## EXERCISE BRIEF
Output the full listing below exactly, without the pictures.

# # #

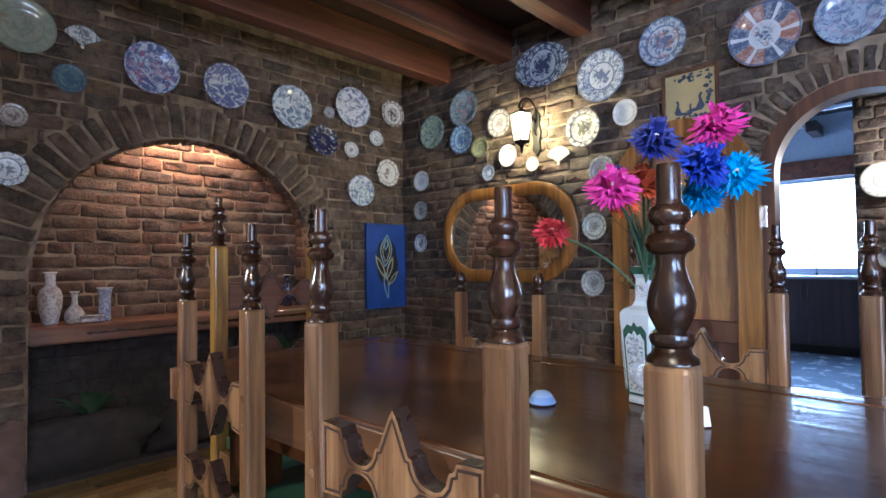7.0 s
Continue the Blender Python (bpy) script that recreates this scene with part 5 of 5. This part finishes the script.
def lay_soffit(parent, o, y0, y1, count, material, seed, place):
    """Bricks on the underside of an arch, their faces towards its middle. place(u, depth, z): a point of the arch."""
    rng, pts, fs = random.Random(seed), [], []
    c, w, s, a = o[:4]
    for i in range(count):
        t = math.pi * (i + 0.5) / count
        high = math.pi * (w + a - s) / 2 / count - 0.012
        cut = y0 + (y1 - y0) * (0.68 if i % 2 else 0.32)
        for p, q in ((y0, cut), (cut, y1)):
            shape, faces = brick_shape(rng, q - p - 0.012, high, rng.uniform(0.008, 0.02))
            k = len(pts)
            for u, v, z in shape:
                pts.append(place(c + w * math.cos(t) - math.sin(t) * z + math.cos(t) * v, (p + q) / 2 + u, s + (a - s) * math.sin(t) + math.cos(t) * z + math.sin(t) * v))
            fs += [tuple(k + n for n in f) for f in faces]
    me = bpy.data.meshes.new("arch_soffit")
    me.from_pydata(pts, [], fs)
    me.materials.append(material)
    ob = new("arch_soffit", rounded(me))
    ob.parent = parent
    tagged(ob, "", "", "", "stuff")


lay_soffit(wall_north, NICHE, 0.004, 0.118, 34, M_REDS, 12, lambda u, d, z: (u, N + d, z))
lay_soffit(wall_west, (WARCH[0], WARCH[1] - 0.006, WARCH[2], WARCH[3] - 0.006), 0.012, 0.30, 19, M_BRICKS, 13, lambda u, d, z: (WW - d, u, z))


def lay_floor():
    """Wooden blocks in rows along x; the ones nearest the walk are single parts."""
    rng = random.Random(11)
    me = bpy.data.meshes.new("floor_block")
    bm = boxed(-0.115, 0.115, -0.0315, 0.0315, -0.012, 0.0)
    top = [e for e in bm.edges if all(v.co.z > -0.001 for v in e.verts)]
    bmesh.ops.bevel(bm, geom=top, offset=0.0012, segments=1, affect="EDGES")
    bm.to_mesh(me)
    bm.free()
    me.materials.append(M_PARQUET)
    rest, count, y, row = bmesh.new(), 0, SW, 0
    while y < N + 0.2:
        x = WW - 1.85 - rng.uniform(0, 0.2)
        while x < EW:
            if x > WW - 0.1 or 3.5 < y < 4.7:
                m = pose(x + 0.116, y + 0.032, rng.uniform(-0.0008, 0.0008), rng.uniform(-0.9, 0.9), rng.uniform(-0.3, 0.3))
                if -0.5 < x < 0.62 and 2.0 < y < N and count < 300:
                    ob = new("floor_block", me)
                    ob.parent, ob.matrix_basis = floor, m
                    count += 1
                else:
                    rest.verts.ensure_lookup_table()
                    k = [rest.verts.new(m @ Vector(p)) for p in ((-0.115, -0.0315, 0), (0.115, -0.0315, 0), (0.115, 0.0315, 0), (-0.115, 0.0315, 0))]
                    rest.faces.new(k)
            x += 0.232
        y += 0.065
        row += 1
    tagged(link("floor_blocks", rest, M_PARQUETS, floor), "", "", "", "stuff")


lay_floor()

# # #

## RESULT OF THIS TASK
7.0 s
Continue the Blender Python (bpy) script that recreates this scene with part 5 of 5. This part finishes the script.
def lay_soffit(parent, o, y0, y1, count, material, seed, place):
    """Bricks on the underside of an arch, their faces towards its middle. place(u, depth, z): a point of the arch."""
    rng, pts, fs = random.Random(seed), [], []
    c, w, s, a = o[:4]
    for i in range(count):
        t = math.pi * (i + 0.5) / count
        high = math.pi * (w + a - s) / 2 / count - 0.012
        cut = y0 + (y1 - y0) * (0.68 if i % 2 else 0.32)
        for p, q in ((y0, cut), (cut, y1)):
            shape, faces = brick_shape(rng, q - p - 0.012, high, rng.uniform(0.008, 0.02))
            k = len(pts)
            for u, v, z in shape:
                pts.append(place(c + w * math.cos(t) - math.sin(t) * z + math.cos(t) * v, (p + q) / 2 + u, s + (a - s) * math.sin(t) + math.cos(t) * z + math.sin(t) * v))
            fs += [tuple(k + n for n in f) for f in faces]
    me = bpy.data.meshes.new("arch_soffit")
    me.from_pydata(pts, [], fs)
    me.materials.append(material)
    ob = new("arch_soffit", rounded(me))
    ob.parent = parent
    tagged(ob, "", "", "", "stuff")


lay_soffit(wall_north, NICHE, 0.004, 0.118, 34, M_REDS, 12, lambda u, d, z: (u, N + d, z))
lay_soffit(wall_west, (WARCH[0], WARCH[1] - 0.006, WARCH[2], WARCH[3] - 0.006), 0.012, 0.30, 19, M_BRICKS, 13, lambda u, d, z: (WW - d, u, z))


def lay_floor():
    """Wooden blocks in rows along x; the ones nearest the walk are single parts."""
    rng = random.Random(11)
    me = bpy.data.meshes.new("floor_block")
    bm = boxed(-0.115, 0.115, -0.0315, 0.0315, -0.012, 0.0)
    top = [e for e in bm.edges if all(v.co.z > -0.001 for v in e.verts)]
    bmesh.ops.bevel(bm, geom=top, offset=0.0012, segments=1, affect="EDGES")
    bm.to_mesh(me)
    bm.free()
    me.materials.append(M_PARQUET)
    rest, count, y, row = bmesh.new(), 0, SW, 0
    while y < N + 0.2:
        x = WW - 1.85 - rng.uniform(0, 0.2)
        while x < EW:
            if x > WW - 0.1 or 3.5 < y < 4.7:
                m = pose(x + 0.116, y + 0.032, rng.uniform(-0.0008, 0.0008), rng.uniform(-0.9, 0.9), rng.uniform(-0.3, 0.3))
                if -0.5 < x < 0.62 and 2.0 < y < N and count < 300:
                    ob = new("floor_block", me)
                    ob.parent, ob.matrix_basis = floor, m
                    count += 1
                else:
                    rest.verts.ensure_lookup_table()
                    k = [rest.verts.new(m @ Vector(p)) for p in ((-0.115, -0.0315, 0), (0.115, -0.0315, 0), (0.115, 0.0315, 0), (-0.115, 0.0315, 0))]
                    rest.faces.new(k)
            x += 0.232
        y += 0.065
        row += 1
    tagged(link("floor_blocks", rest, M_PARQUETS, floor), "", "", "", "stuff")


lay_floor()